In today's edition of "fuck everything; this world is an awful, dark place:" for the second time in as many weeks, a military official in charge of sexual assault prevention has been accused of sexual assault.
This case is completely sickening. A U.S. Army sergeant first class stationed at Fort Hood, Texas is currently being investigated for forcing a subordinate into prostitution and sexually assaulting two others. According to two senior Pentagon officials, he is also under investigation for running a prostitution ring. At the time the allegations came to light, he was in charge of coordinating his battalion's Sexual Harassment/Assault Response and Prevention (SHARP) program.
As if this case weren't unfathomably despicable enough, it comes just days after Jeff Krusinski, who was in charge of the sexual assault prevention program for the entire Air Force, was charged with sexual battery.
According to a statement released by the Dept. of Defense, Secretary of Defense Chuck Hagel has been informed about the allegations:
I cannot convey strongly enough his frustration, anger, and disappointment over these troubling allegations and the breakdown in discipline and standards they imply.

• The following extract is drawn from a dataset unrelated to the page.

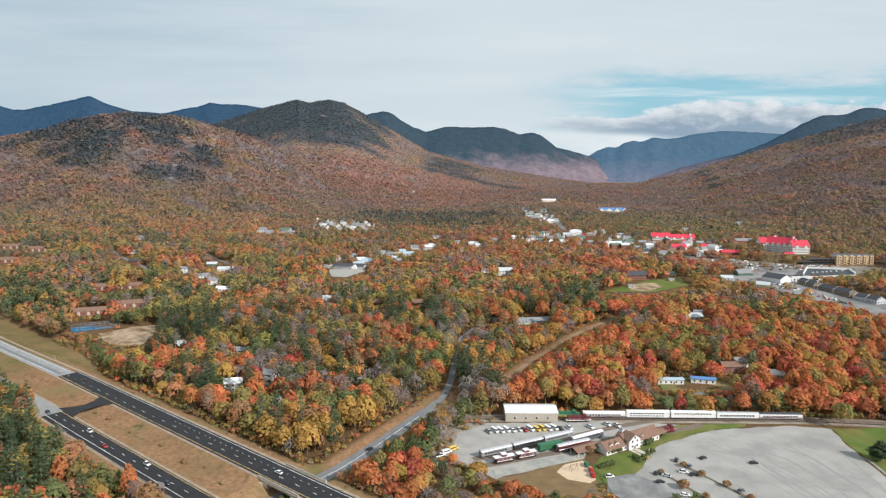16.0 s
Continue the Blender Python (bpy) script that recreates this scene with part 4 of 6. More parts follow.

Secretary Hagel met with Army Secretary McHugh this morning and directed him to fully investigate this matter rapidly, to discover the extent of these allegations, and to ensure that all of those who might be involved are dealt with appropriately.
To address the broader concerns that have arisen out of these allegations and other recent events, Secretary Hagel is directing all the services to re-train, re-credential, and re-screen all sexual assault prevention and response personnel and military recruiters.
Will that be enough, though? At this point, it's difficult to argue that sexual assault in the military isn't an epidemic. According to the annual report released by the DoD's Sexual Assault Prevention and Response office, 3,374 incidents of "unwanted sexual contact" occurred within the Armed Forces in the past year, which is a 6 percent increase from last year. Unreported incidents, however, have skyrocketed much more dramatically — according to an anonymous survey, 26,000 respondents say they were sexually assaulted in the military in the past year, compared to 19,000 last year.
The reason that these tens of thousands of sexual assault cases go unreported is that the victims fear retaliation or fallout. The military has a long history of covering up or ignoring abuse allegations — military officials have the tendency to be complacent/complicit in upholding standards of conduct; furthermore, commanders have the power to overturn guilty verdicts, which is obviously easy to abuse. Last week, President Obama emphasized the need for viable consequences as a means of combatting rape culture in the military:
I don’t just want more speeches or awareness programs or training, but ultimately folks look the other way. If we find out somebody’s engaging in this, they’ve got to be held accountable – prosecuted, stripped of their positions, court martialed, fired, dishonorably discharged. Period.
Some lawmakers are arguing that even more must be done, and that military culture itself is to blame, as is the justice system that protects those who perpetrate sexual assault. Amazing hero woman Sen. Kirsten Gillibrand (NY), for instance, has stated that she intends to introduce new legislation on Thursday that will target the flawed military justice system "by removing chain-of-command influence from prosecution of sex abuse crimes." In addition, Sen. Carl Levin (MI), chairman of the Senate Armed Service Committee, has said in a statement that his panel intends to make enact a number of measures to counter the problem, including making changes to the Uniform Code of Military Justice.
It's terrible that it's taken this long to address such a blatant systemic wrong. In the words of Senator Levin, "the depth of the sexual assault problem in our military was already overwhelmingly clear before this latest highly disturbing report." Actually enforcing punishment for sexual assault and re-training all personell is a small first step to combatting misogynistic attitudes within the military, but a very necessary one nonetheless.